I eat too much. When we are on holiday especially. Today was no exception.
Intending to locate the Roman theatre we walked to the sea wall which faces the Atlantic. A few metres along the coastline there’s a rather dilapidated fenced off area which contains the ruins of a Roman amphitheatre. It all looked rather sad. No doubt it’s waiting for funding to be properly developed into an ‘attraction’.
If you walk further east along the sea wall, you come to the first proper beach, which had a fair proportion of surfers, body boarders and people falling in the sea. Neither of us had bothered to pack swimwear so unfortunately we couldn’t try to ‘catch a wave’. We wandered back through the Barrio Del Populo, along narrow streets with some of the houses showing blue plaques indicating where famous flamenco artists or matadors had been born. Soon we found ourselves back near the port and chanced upon a wedding. I don’t know what the collective noun for a gathering of large hats is, but we certainly had one this morning. There was a vintage Rolls Royce to whisk the bride and groom away, but not before they had been serenaded by a traditional Andalucian folk group. We crept off before the hat wearers began a whose brim is the biggest contest. It was about lunch time and we found an Argentinian place to sate our hunger pangs. A sharing pork dish took our eye and we ordered that, some berenjenas and potatoes (which turned out to be chips). The waitress turned up with a large charcoal burner containing a sizzling array of pork bits. I say ‘bits’ advisedly as some were not readily identifiable.

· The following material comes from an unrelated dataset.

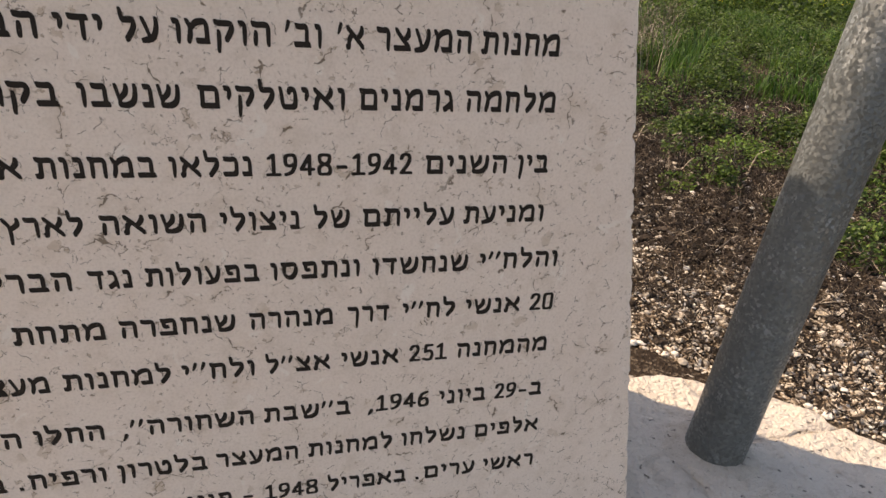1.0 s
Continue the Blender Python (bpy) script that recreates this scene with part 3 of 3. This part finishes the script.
def rock(x, y, r, flat, seed, label, material=None):
    """A single larger stone, half bedded in the soil."""
    bm = bmesh.new()
    bmesh.ops.create_icosphere(bm, subdivisions=3, radius=1)
    for v in bm.verts:
        n = v.co.normalized()
        k = 1 + 0.28 * noise.noise(n * 1.6 + Vector((seed, 0, 0))) + 0.07 * noise.noise(n * 5 + Vector((seed, 9, 0)))
        v.co = Vector((n.x * k * r * 1.2, n.y * k * r * 0.85, n.z * k * r * flat))
    for f in bm.faces:
        f.smooth = True
    ob = part("rock", bm, material or ROCK)
    ob.location, ob.rotation_euler = (x, y, bumpy(x, y) + r * flat * 0.35), (0, 0, seed * 1.7)
    return tagged(ob, label, "rock", group="loose rocks")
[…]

We really should have tried to walk the meal off but a much needed siesta was probably more important so we got back to the apartment before falling asleep on a park bench and attracting the attention of the ‘gaurdia civil.’
I’m not sure what the length of a Spanish siesta is, but we woke up some time later and around 8pm decided to mark our last evening in Cadiz with yet another meal. It must be said that being able to walk around of an evening in the middle of October without a jacket is very agreeable. A few hundred other couples thought so too. However, locating a place to eat that was open before 9pm was problematic. Close to where the wedding had taken place we found a restaurant that was actually serving food. Oh dear, we ordered too much, no perhaps I ordered too much. The waitress placed my cutlery on the table ready for the ‘pork on a skewer’ so far apart you could have reversed an open top tourist bus into the space she left. When the pork arrived it would have been less of a chore to eat said tourist bus and half the tourists too. Susie’s salad choice looked small in comparison.
After wading my way through the skewered ingredients we were serenaded by a young guitarist who we rewarded with all of our loose change, about €1.50. Manfully I had an additional lemon sorbet and drank my coffee before we waddled off back through the crowds to the apartment.